Educational challenges linger in Highland Park, nearly four years after the distressed school district was taken over by the Leona Group, a charter management company. A year after being forced to close the district’s only high school, the newly named Highland Park Public School Academy System struggles to retain students.
New management literally cleaned up the school facility’s filthy mess, which included a swimming pool full of garbage and rodents in the buildings. The first round of reading and math tests showed improved test scores, but early indicators of success highlighted by the Mackinac Center have not yet led to a remarkable breakthrough.
Detroit Metro Times columnist Curt Guyette recently homed in on the problems, pointing to tardy financial reporting from the original Highland Park district, which remains only to pay back funds borrowed by the old regime.
Guyette also highlighted the district’s enrollment, which has shrunk by two-thirds over the past four years. A closer look at state data raises more questions than answers. Most of the loss in students comes from Detroit residents who had once opted into Highland Park through the Schools of Choice program. Not surprisingly, most students lost have been at the high school level.
The enrollment trend is not heartening, and warrants further investigation. By the Leona Group’s internal count, the district gained 12 students between last fall and the 2016 spring semester, somewhat stemming the loss.
In seeking to explain the origin of the district’s woes that led to emergency management, Guyette’s column ultimately misses the mark. He falls back on questionable research in an attempt to exonerate previous management. He quotes and then attempts to rebut an observation made in a June 2015 Michigan Capitol Confidential story about the high school’s closure:
“The collapse of Highland Park schools isn’t a tale of a poor district in financial distress due to a lack of money. It’s about financial incompetence and corruption of the school district’s administrators.”
To rebut the quote, Guyette turned to a 2015 report by Michigan State University professor David Arsen. The report blamed Michigan school districts’ shrinking fund balances on three factors: a Schools of Choice policy that empowers students to enroll in different districts; a funding formula that doesn’t provide enough money to compensate districts with declining enrollment; and insufficient reimbursements for special education services.
But the report omits from its calculations a significant portion of the money the district receives for special education, incorrectly claiming Michigan education funding has declined. Further, it is true that more parents exercise choice across school district lines and the state’s enrollment formula has remained static. But the number of districts in financial distress has actually dropped significantly, suggesting that it is possible to adjust to changing student preferences.
Why hasn’t Highland Park been able to respond? Guyette doesn’t provide any clear answers.
While downplaying the theft conviction of former school board member Robert Davis, the author also omitted altogether that the old district guard collected and spent more than $18,000 per pupil in 2011-12, its last year in charge. The charter-managed district today receives and spends less than $11,000 per student.
Publicly reported academic achievement data highlights ongoing challenges for the privately managed district.
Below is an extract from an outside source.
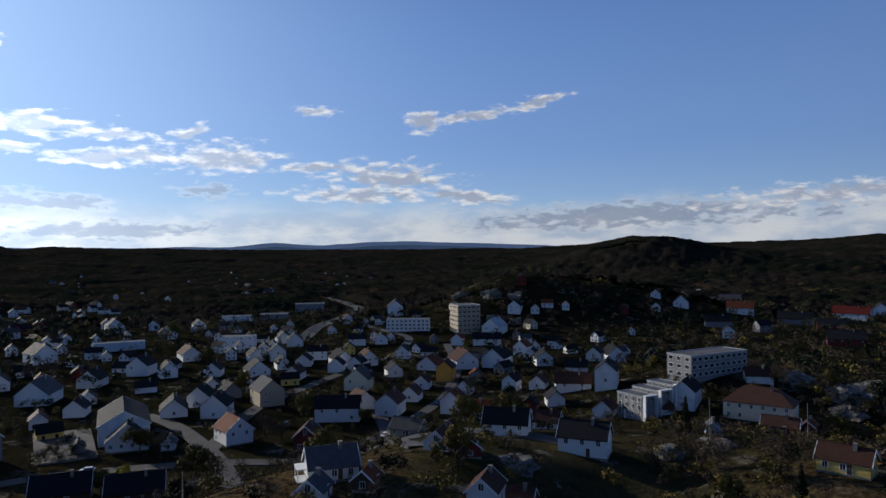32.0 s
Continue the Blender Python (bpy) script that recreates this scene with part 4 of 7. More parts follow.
def quay_houses():
    Q = 1.7
    b = building(-95, 300, 13, 17, 7.8, -18, "white", "black", "large white timber warehouse with a black dormer roof", "gable", 3, 4.8, Q, 2.4, (1.0, 1.4), name="warehouse")
    for side in (1, -1):
        d = part("dormer", Solid().add([(-4, -0.1, 0), (4, -0.1, 0), (4, -0.1, 1.3), (-4, -0.1, 1.3), (-4, 3, 1.3), (4, 3, 1.3), (-4, 3, 1.2), (4, 3, 1.2)], [(0, 1, 2, 3), (0, 3, 4), (1, 5, 2)]).add([(-4.3, -0.5, 1.25), (4.3, -0.5, 1.25), (4.3, 3.6, 2.1), (-4.3, 3.6, 2.1)], [(0, 1, 2, 3)], 1).mesh("dormer", WALLS["white"], ROOFS["black"]), b, pose(0, 0, 0, 0, 0, 90 * side) @ pose(0, -4.4, 9.2))
        for i in range(4):
            part("window", window_mesh(1.0, 0.8), d, pose(-3 + 2 * i, -0.12, 0.7))
    part("chimney", Solid().box(-0.4, 0.4, -0.4, 0.4, 10.5, 13.6).mesh("chimney", STONE), b, pose(0.8, 3, 0))
    annex = part("side_wing_wall", gable_walls(9, 9, 7.2, 3.6, 3, WALLS["white"]), b, pose(-6.5, 4, 0, 0, 0, 90))
    part("side_wing_roof", gable_roof(9, 9, 7.2, 3.6, ROOFS["black"]), b, pose(-6.5, 4, 0.02, 0, 0, 90))
    b = building(-99, 266, 8.0, 15.5, 3.8, -20, "white", "black", "small white timber boathouse with a black roof on the quay", "gable", 1, 3.4, Q, 3.6, (1.0, 1.1), name="boathouse")
    b = building(-67.5, 257, 18, 22, 8.6, -20, "cream_render", "felt", "cream rendered three-storey harbour office with a flat roof", "flat", 3, 0, Q, 3.1, (1.6, 1.2), name="office")
    box_part(b, "roof_house", WALLS["cream_render"], -6, 2, -8, -2, 8.6, 10.8)
    box_part(b, "roof_cap", ROOFS["felt"], -6.3, 2.3, -8.3, -1.7, 10.8, 11.1)
    box_part(b, "shop_front", WALLS["red"], -3, 8.8, -12.2, -11.0, 0, 3.0, None, "red boarded shop front")
    for i in range(3):
        box_part(b, "roof_vent", METAL, -1 + 2.2 * i, 0.4 + 2.2 * i, 4, 5, 8.7, 9.4)
    b = building(-58, 249, 6.5, 7, 3.6, -20, "cream", "felt", "low cream shed with a flat roof at the quay edge", "flat", 1, 0, Q, 3, (1.2, 1.1), name="shed")
    building(-53, 255, 6, 7, 3.8, -20, "red", "felt", "red boarded harbour shed with a flat roof", "flat", 1, 0, Q, 3, (1.0, 1.0), name="shed")
    building(-64, 243.6, 4, 4, 2.4, -20, "red", "black", "small red kiosk with a black roof", "gable", 1, 1.3, Q, 3, (0.8, 0.9), name="kiosk")
    building(-84, 251, 7, 4.5, 2.7, 12, "white", "pale", "low white kiosk with an overhanging flat roof", "flat", 1, 0, Q, 2.5, (1.0, 1.0), name="kiosk")
    t = thing("storage_tank", "white rounded fuel tank on the quay", "tank", pose(-46, 281, Q, 0, 0, 20))
    part("tank", Solid().tube((-3.5, 0, 2), (3.5, 0, 2), 1.7, 1.7, 14).tube((3.5, 0, 2), (4.3, 0, 2), 1.7, 0.7, 14).tube((-4.3, 0, 2), (-3.5, 0, 2), 0.7, 1.7, 14).mesh("tank", GELCOAT), t)
    for sx in (-2.4, 2.4):
        box_part(t, "saddle", CONCRETE, sx - 0.3, sx + 0.3, -1.3, 1.3, 0, 0.8)
    part("mast", Solid().tube((4.6, 0, 0), (4.6, 0, 8), 0.09, 0.04, 6).mesh("mast", METAL), t)
    t = thing("storage_tank", "upright white tank behind the warehouse", "tank", pose(-70, 292, Q))
    part("tank", Solid().tube((0, 0, 0), (0, 0, 3.6), 3.2, 3.2, 20).tube((0, 0, 3.6), (0, 0, 5.2), 3.2, 0.3, 20).mesh("tank", GELCOAT), t)
    rng = random.Random(4)
    for i in range(16):
        u = rng.random()
        x, y = -54 + 14 * u + rng.uniform(-3, 3), 258 + 24 * u + rng.uniform(-2, 4)
        w, d, h = rng.uniform(1.2, 3.4), rng.uniform(1.2, 2.6), rng.uniform(0.8, 2.6)
        mat, word = rng.choice(((WHITE_TRIM, "white"), (WALLS["red"], "red"), (DARKMETAL, "dark"), (WOOD, "weathered wooden"), (TARP, "blue")))
        c = thing("crate", "%s storage crate standing on the quay" % word, "crate", pose(x, y, Q, 0, 0, rng.uniform(0, 90)), "gear on the quay")
        part("body", Solid().box(-w / 2, w / 2, -d / 2, d / 2, 0, h).mesh("body", mat), c)
        part("lid", Solid().box(-w / 2 - 0.06, w / 2 + 0.06, -d / 2 - 0.06, d / 2 + 0.06, h, h + 0.1).mesh("lid", mat), c)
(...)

The Highland Park Public School Academy’s sole remaining school registered an F on the Mackinac Center’s latest Context and Performance Report Card, and its scores on the new M-STEP test represent a mixed bag in comparison with neighboring peers.
According to data shared by the Leona Group, Highland Park students register an average mark on Michigan’s new measure of year-to-year academic growth, and the school maintained “on target” accountability status from the state in 2014-15. The management company also reports that internal tests this past year show slightly more progress in reading and substantially more progress in math.
Highland Park still has a long way to go to put significant numbers of students on track to success. Plenty of unanswered questions about falling enrollment remain. There are no easy solutions, but it isn’t true that students are worse off in the new district than the old.